═══ DATA BLOCK ═══
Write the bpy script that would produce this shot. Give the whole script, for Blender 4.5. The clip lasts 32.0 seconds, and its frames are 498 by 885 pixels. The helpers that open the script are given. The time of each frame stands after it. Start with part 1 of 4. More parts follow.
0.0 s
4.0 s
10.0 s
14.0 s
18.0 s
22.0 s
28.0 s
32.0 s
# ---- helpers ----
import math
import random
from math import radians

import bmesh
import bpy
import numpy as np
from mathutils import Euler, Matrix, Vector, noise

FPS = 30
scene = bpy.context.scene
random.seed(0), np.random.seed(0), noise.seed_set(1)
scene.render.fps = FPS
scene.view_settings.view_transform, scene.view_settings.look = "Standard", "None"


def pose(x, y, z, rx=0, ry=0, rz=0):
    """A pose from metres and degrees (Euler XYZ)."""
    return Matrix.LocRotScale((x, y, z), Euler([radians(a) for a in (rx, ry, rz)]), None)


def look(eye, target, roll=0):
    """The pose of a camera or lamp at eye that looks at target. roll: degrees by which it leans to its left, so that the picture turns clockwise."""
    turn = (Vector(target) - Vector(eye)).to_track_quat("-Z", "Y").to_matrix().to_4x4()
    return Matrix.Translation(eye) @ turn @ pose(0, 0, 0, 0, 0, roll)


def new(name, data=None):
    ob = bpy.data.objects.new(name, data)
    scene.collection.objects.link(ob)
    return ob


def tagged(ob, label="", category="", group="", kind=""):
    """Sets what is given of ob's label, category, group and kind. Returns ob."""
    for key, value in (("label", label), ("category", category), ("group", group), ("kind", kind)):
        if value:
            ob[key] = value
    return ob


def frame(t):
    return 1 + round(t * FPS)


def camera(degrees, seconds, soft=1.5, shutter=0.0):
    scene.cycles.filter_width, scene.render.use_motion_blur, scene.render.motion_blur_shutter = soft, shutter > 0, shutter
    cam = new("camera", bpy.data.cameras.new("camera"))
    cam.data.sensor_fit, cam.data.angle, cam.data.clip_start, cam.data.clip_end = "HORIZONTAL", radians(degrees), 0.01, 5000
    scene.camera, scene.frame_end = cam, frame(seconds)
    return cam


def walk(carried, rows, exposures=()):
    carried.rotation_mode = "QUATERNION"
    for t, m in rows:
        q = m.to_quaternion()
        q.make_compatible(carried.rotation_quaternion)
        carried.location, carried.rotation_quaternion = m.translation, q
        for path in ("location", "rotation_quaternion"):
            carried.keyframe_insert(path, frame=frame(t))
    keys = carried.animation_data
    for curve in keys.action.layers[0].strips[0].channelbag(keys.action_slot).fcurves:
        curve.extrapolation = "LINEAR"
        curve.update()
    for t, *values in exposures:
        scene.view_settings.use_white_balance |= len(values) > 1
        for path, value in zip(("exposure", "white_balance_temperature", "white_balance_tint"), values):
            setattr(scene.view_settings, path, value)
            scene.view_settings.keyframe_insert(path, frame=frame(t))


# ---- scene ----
═══
» STATED EXERCISE
From the preceding material, extract every line exactly.

» COMPLETED TASK
Write the bpy script that would produce this shot. Give the whole script, for Blender 4.5. The clip lasts 32.0 seconds, and its frames are 498 by 885 pixels. The helpers that open the script are given. The time of each frame stands after it. Start with part 1 of 4. More parts follow.
0.0 s
4.0 s
10.0 s
14.0 s
18.0 s
22.0 s
28.0 s
32.0 s
# ---- helpers ----
import math
import random
from math import radians

import bmesh
import bpy
import numpy as np
from mathutils import Euler, Matrix, Vector, noise

FPS = 30
scene = bpy.context.scene
random.seed(0), np.random.seed(0), noise.seed_set(1)
scene.render.fps = FPS
scene.view_settings.view_transform, scene.view_settings.look = "Standard", "None"


def pose(x, y, z, rx=0, ry=0, rz=0):
    """A pose from metres and degrees (Euler XYZ)."""
    return Matrix.LocRotScale((x, y, z), Euler([radians(a) for a in (rx, ry, rz)]), None)


def look(eye, target, roll=0):
    """The pose of a camera or lamp at eye that looks at target. roll: degrees by which it leans to its left, so that the picture turns clockwise."""
    turn = (Vector(target) - Vector(eye)).to_track_quat("-Z", "Y").to_matrix().to_4x4()
    return Matrix.Translation(eye) @ turn @ pose(0, 0, 0, 0, 0, roll)


def new(name, data=None):
    ob = bpy.data.objects.new(name, data)
    scene.collection.objects.link(ob)
    return ob


def tagged(ob, label="", category="", group="", kind=""):
    """Sets what is given of ob's label, category, group and kind. Returns ob."""
    for key, value in (("label", label), ("category", category), ("group", group), ("kind", kind)):
        if value:
            ob[key] = value
    return ob


def frame(t):
    return 1 + round(t * FPS)


def camera(degrees, seconds, soft=1.5, shutter=0.0):
    scene.cycles.filter_width, scene.render.use_motion_blur, scene.render.motion_blur_shutter = soft, shutter > 0, shutter
    cam = new("camera", bpy.data.cameras.new("camera"))
    cam.data.sensor_fit, cam.data.angle, cam.data.clip_start, cam.data.clip_end = "HORIZONTAL", radians(degrees), 0.01, 5000
    scene.camera, scene.frame_end = cam, frame(seconds)
    return cam


def walk(carried, rows, exposures=()):
    carried.rotation_mode = "QUATERNION"
    for t, m in rows:
        q = m.to_quaternion()
        q.make_compatible(carried.rotation_quaternion)
        carried.location, carried.rotation_quaternion = m.translation, q
        for path in ("location", "rotation_quaternion"):
            carried.keyframe_insert(path, frame=frame(t))
    keys = carried.animation_data
    for curve in keys.action.layers[0].strips[0].channelbag(keys.action_slot).fcurves:
        curve.extrapolation = "LINEAR"
        curve.update()
    for t, *values in exposures:
        scene.view_settings.use_white_balance |= len(values) > 1
        for path, value in zip(("exposure", "white_balance_temperature", "white_balance_tint"), values):
            setattr(scene.view_settings, path, value)
            scene.view_settings.keyframe_insert(path, frame=frame(t))


# ---- scene ----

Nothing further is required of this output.